Exercise directions:
Your task is to copy a single run of lines that starts at the line with "for key, value" and stops at the line with "for curve in", keeping both ends. Copy nothing else.

Data supplied:
──────────
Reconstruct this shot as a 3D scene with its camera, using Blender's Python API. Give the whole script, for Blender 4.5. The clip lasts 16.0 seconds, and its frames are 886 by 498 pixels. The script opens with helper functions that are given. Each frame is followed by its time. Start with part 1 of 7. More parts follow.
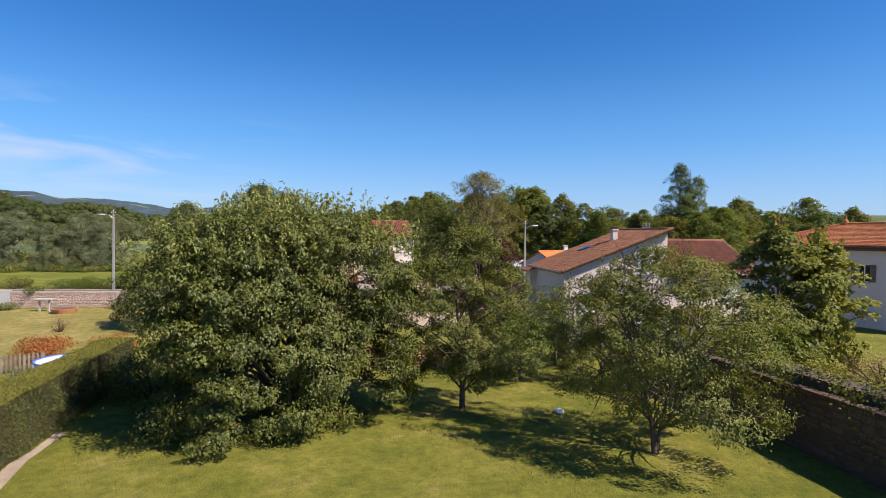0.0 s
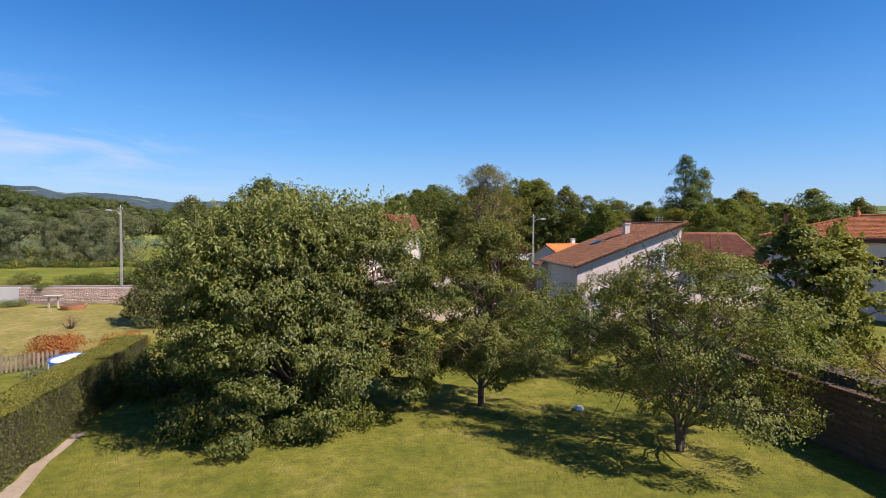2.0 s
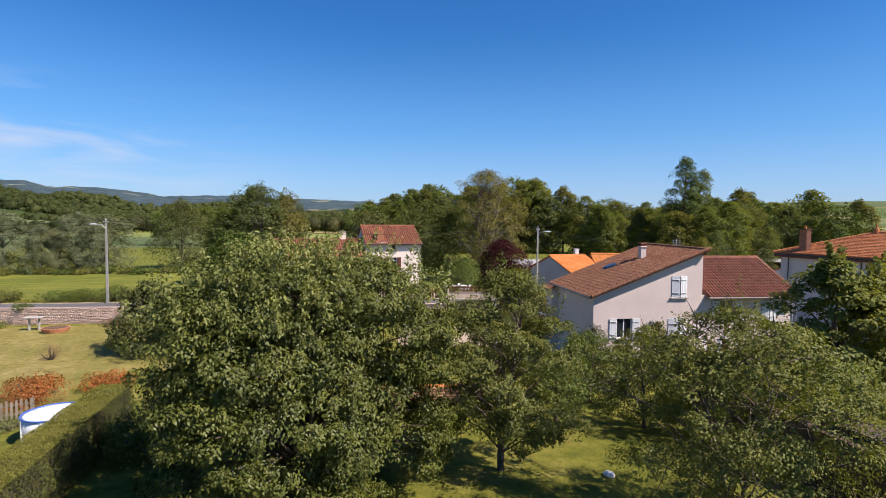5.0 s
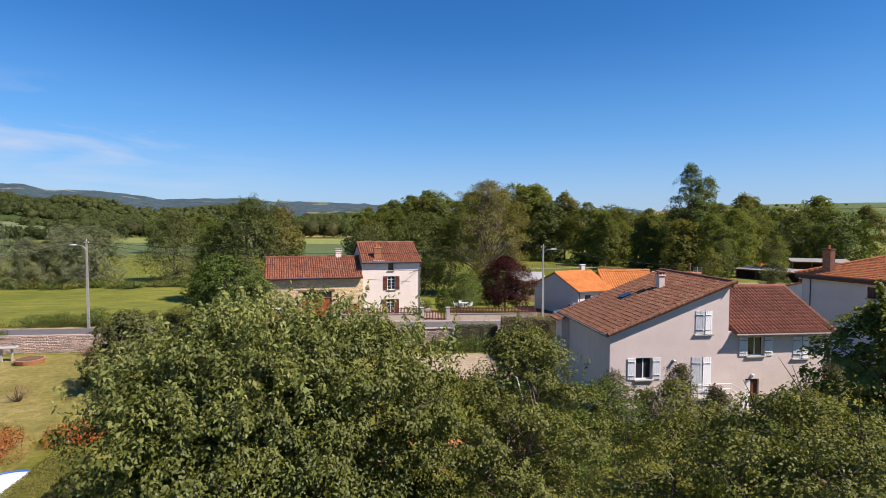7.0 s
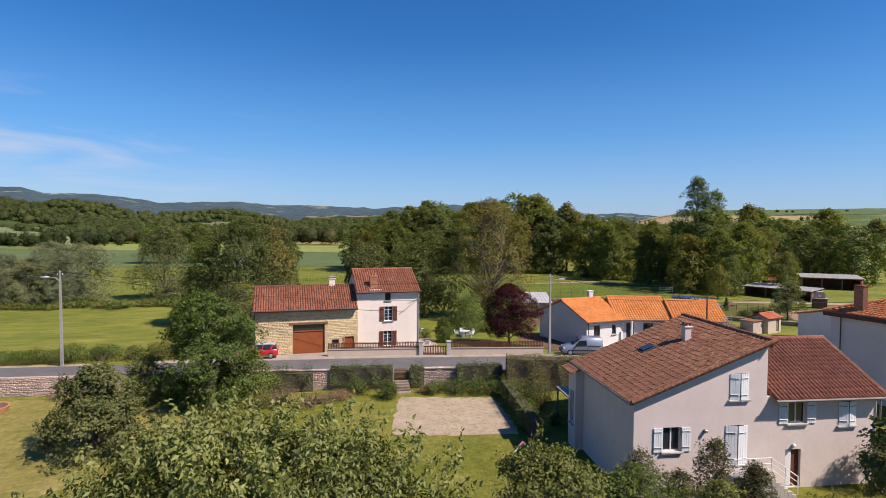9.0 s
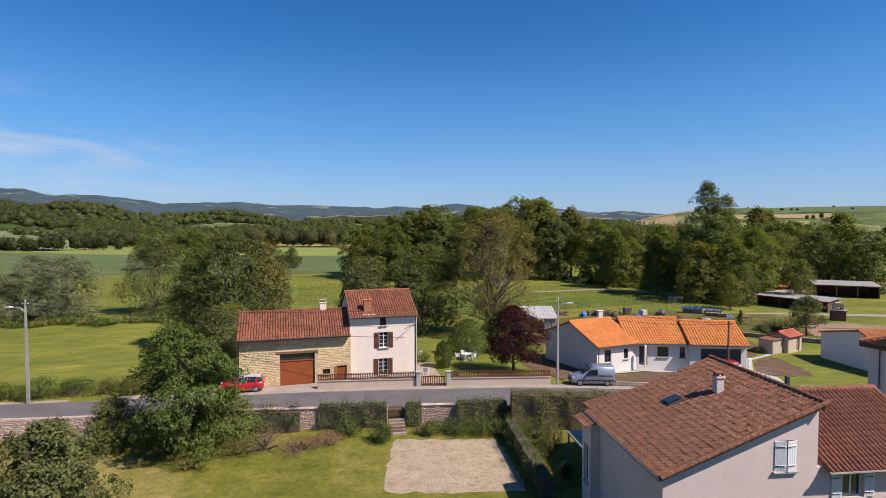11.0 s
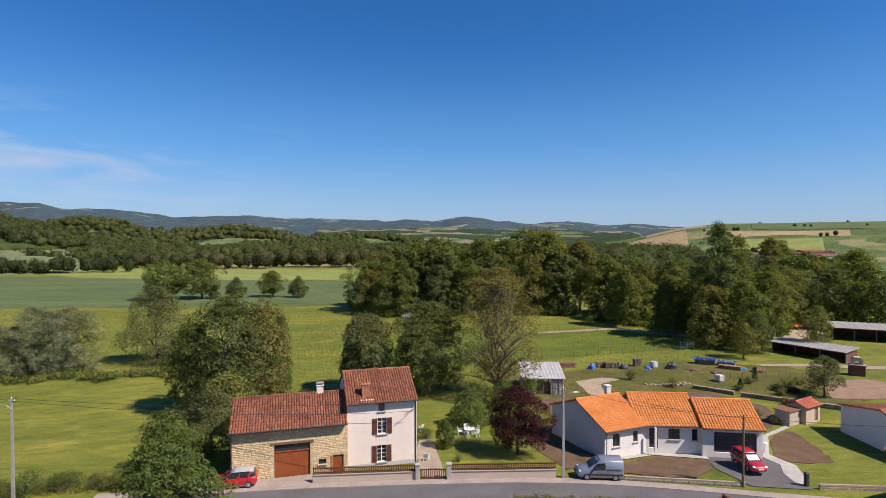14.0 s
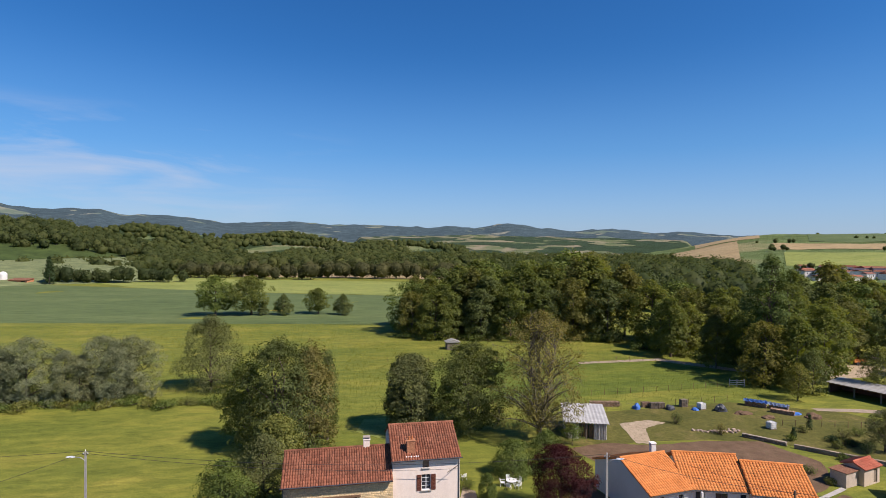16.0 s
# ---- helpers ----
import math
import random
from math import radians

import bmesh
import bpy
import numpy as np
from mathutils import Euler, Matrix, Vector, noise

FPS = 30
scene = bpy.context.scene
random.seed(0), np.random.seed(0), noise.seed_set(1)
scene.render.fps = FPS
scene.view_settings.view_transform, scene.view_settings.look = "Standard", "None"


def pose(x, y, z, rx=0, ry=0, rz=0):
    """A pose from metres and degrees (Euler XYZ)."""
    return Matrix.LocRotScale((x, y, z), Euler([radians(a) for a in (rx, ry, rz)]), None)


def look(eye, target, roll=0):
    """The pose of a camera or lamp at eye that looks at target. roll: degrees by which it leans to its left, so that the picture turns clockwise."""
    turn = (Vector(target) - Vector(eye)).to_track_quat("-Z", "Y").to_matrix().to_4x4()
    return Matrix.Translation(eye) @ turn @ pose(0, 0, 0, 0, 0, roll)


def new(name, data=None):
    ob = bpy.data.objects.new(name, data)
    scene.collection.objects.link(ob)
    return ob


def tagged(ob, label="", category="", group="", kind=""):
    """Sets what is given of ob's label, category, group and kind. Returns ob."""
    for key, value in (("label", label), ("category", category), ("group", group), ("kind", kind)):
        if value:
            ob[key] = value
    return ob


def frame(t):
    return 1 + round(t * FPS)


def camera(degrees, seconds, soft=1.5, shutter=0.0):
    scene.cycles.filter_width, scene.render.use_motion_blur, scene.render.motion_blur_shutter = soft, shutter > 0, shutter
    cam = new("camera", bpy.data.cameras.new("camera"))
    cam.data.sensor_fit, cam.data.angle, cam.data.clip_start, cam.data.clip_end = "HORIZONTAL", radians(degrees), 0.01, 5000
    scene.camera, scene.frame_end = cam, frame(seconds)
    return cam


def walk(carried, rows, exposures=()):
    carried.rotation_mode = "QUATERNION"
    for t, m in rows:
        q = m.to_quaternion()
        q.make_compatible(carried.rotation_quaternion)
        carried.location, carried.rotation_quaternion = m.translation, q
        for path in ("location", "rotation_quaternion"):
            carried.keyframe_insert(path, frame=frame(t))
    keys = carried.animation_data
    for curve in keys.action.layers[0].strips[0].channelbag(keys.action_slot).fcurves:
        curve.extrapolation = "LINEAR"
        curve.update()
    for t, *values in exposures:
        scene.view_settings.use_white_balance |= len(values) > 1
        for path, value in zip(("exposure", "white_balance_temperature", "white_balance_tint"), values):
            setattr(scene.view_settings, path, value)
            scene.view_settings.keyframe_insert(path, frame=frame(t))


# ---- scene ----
cam = camera(77.9, 16.0, 0.8)
PATH = [
    (0, (-2.552, 1.816, 6.573), (-2.177, 3.78, 6.522), 0.7),
    (0.5, (-2.744, 1.8, 6.438), (-2.37, 3.764, 6.378), 0.5),
    (1, (-2.955, 1.854, 6.355), (-2.585, 3.818, 6.289), 0.4),
    (1.5, (-3.119, 2.03, 6.485), (-2.75, 3.994, 6.413), 0.4),
    (2, (-3.227, 2.212, 6.729), (-2.858, 4.176, 6.651), 0.4),
    (2.5, (-3.381, 2.376, 7.049), (-3.009, 4.339, 6.967), 0.4),
    (3, (-3.492, 2.693, 7.371), (-3.113, 4.655, 7.282), 0.4),
    (3.5, (-3.549, 3.146, 7.599), (-3.167, 5.107, 7.507), 0.3),
    (4, (-3.715, 3.646, 8.054), (-3.327, 5.605, 7.951), 0.4),
    (6.5, (-3.413, 7.284, 10.083), (-3.014, 9.242, 9.99), 0.3),
    (7, (-3.192, 8.132, 10.618), (-2.795, 10.09, 10.525), 0.2),
    (7.5, (-3.205, 8.924, 11.272), (-2.801, 10.881, 11.18), 0.4),
    (8, (-3.08, 9.91, 11.888), (-2.674, 11.866, 11.802), 0.5),
    (8.5, (-2.842, 10.909, 12.531), (-2.439, 12.866, 12.449), 0.4),
    (9, (-2.572, 11.988, 13.146), (-2.172, 13.945, 13.066), 0.3),
    (11.5, (-1.109, 16.929, 16.082), (-0.72, 18.889, 15.994), -0.1),
    (12, (-0.925, 17.543, 17.196), (-0.544, 19.504, 17.104), -0.1),
    (12.5, (-0.862, 17.897, 18.314), (-0.49, 19.86, 18.225), -0.3),
    (13, (-0.578, 18.097, 19.466), (-0.214, 20.062, 19.391), -0.3),
    (13.5, (-0.371, 18.039, 20.693), (-0.012, 20.006, 20.638), -0.3),
    (14, (-0.13, 17.95, 21.976), (0.228, 19.918, 21.935), -0.1),
    (14.5, (-0.101, 17.727, 23.326), (0.198, 19.704, 23.293), -0.0),
    (15, (-0.191, 17.423, 24.72), (0.027, 19.41, 24.691), -0.1),
    (15.5, (-0.407, 17.116, 26.14), (-0.201, 19.106, 26.115), -0.0),
    (16, (-0.614, 16.895, 27.436), (-0.406, 18.884, 27.416), 0.3),
]
walk(cam, [(t, look(eye, target, roll)) for t, eye, target, roll in PATH],
     exposures=[(0, 0.74), (6.5, 0.65), (9, 0.55), (12, 0.47), (16, 0.44)])

# ---- world, sun, exposure ----
SUN_TO = Vector((0.70, -0.53, 1.0)).normalized()
ELEV = math.asin(SUN_TO.z)
AZIM = math.atan2(SUN_TO.x, SUN_TO.y)
world = bpy.data.worlds.new("sky")
scene.world = world
world.use_nodes = True
wn, wl = world.node_tree.nodes, world.node_tree.links
sky = wn.new("ShaderNodeTexSky")
sky.sky_type, sky.sun_disc, sky.sun_elevation, sky.sun_rotation = "NISHITA", False, ELEV, AZIM
sky.air_density, sky.dust_density, sky.ozone_density, sky.altitude = 1.0, 0.5, 1.6, 400
# thin cirrus low over the hills
wtc = wn.new("ShaderNodeTexCoord")
wmap = wn.new("ShaderNodeMapping")
wmap.inputs["Scale"].default_value = (2.2, 2.2, 15.0)
wmap.inputs["Rotation"].default_value = (0.10, 0.16, 0.0)
wnoise = wn.new("ShaderNodeTexNoise")
wnoise.inputs["Scale"].default_value, wnoise.inputs["Detail"].default_value = 1.3, 7.0
wnoise.inputs["Roughness"].default_value, wnoise.inputs["Distortion"].default_value = 0.55, 0.5
wramp = wn.new("ShaderNodeValToRGB")
wramp.color_ramp.elements[0].position, wramp.color_ramp.elements[1].position = 0.44, 0.66
wramp.color_ramp.elements[1].color = (0.75, 0.75, 0.75, 1)
wsep = wn.new("ShaderNodeSeparateXYZ")
wband = wn.new("ShaderNodeValToRGB")
band = wband.color_ramp
band.elements[0].position, band.elements[0].color = 0.0, (0.25, 0.25, 0.25, 1)
band.elements[1].position, band.elements[1].color = 0.22, (0, 0, 0, 1)
e = band.elements.new(0.14)
e.color = (1, 1, 1, 1)
whaze = wn.new("ShaderNodeValToRGB")
whaze.color_ramp.elements[0].position, whaze.color_ramp.elements[0].color = 0.0, (0.62, 0.62, 0.62, 1)
whaze.color_ramp.elements[1].position, whaze.color_ramp.elements[1].color = 0.34, (0, 0, 0, 1)
whaze.color_ramp.interpolation = "EASE"
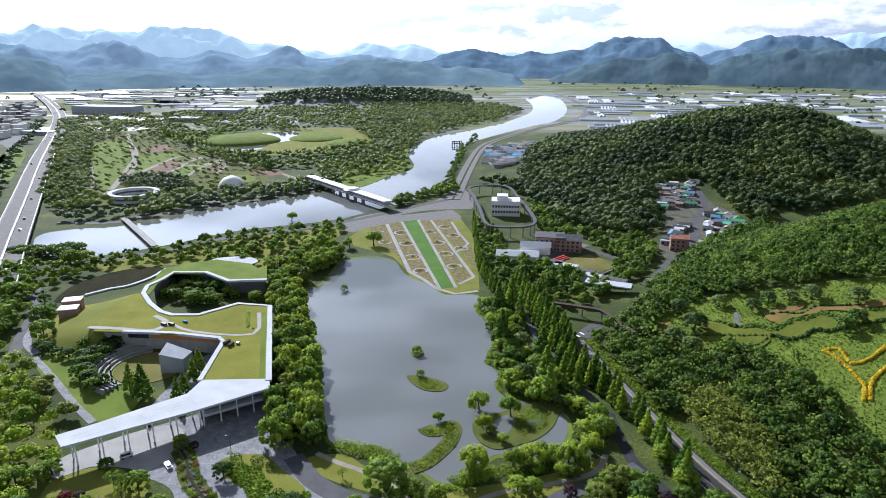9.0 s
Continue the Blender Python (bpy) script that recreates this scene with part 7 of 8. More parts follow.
──────────
Final answer:
    for key, value in (("label", label), ("category", category), ("group", group), ("kind", kind)):
        if value:
            ob[key] = value
    return ob


def frame(t):
    return 1 + round(t * FPS)


def camera(degrees, seconds, soft=1.5, shutter=0.0):
    scene.cycles.filter_width, scene.render.use_motion_blur, scene.render.motion_blur_shutter = soft, shutter > 0, shutter
    cam = new("camera", bpy.data.cameras.new("camera"))
    cam.data.sensor_fit, cam.data.angle, cam.data.clip_start, cam.data.clip_end = "HORIZONTAL", radians(degrees), 0.01, 5000
    scene.camera, scene.frame_end = cam, frame(seconds)
    return cam


def walk(carried, rows, exposures=()):
    carried.rotation_mode = "QUATERNION"
    for t, m in rows:
        q = m.to_quaternion()
        q.make_compatible(carried.rotation_quaternion)
        carried.location, carried.rotation_quaternion = m.translation, q
        for path in ("location", "rotation_quaternion"):
            carried.keyframe_insert(path, frame=frame(t))
    keys = carried.animation_data
    for curve in keys.action.layers[0].strips[0].channelbag(keys.action_slot).fcurves:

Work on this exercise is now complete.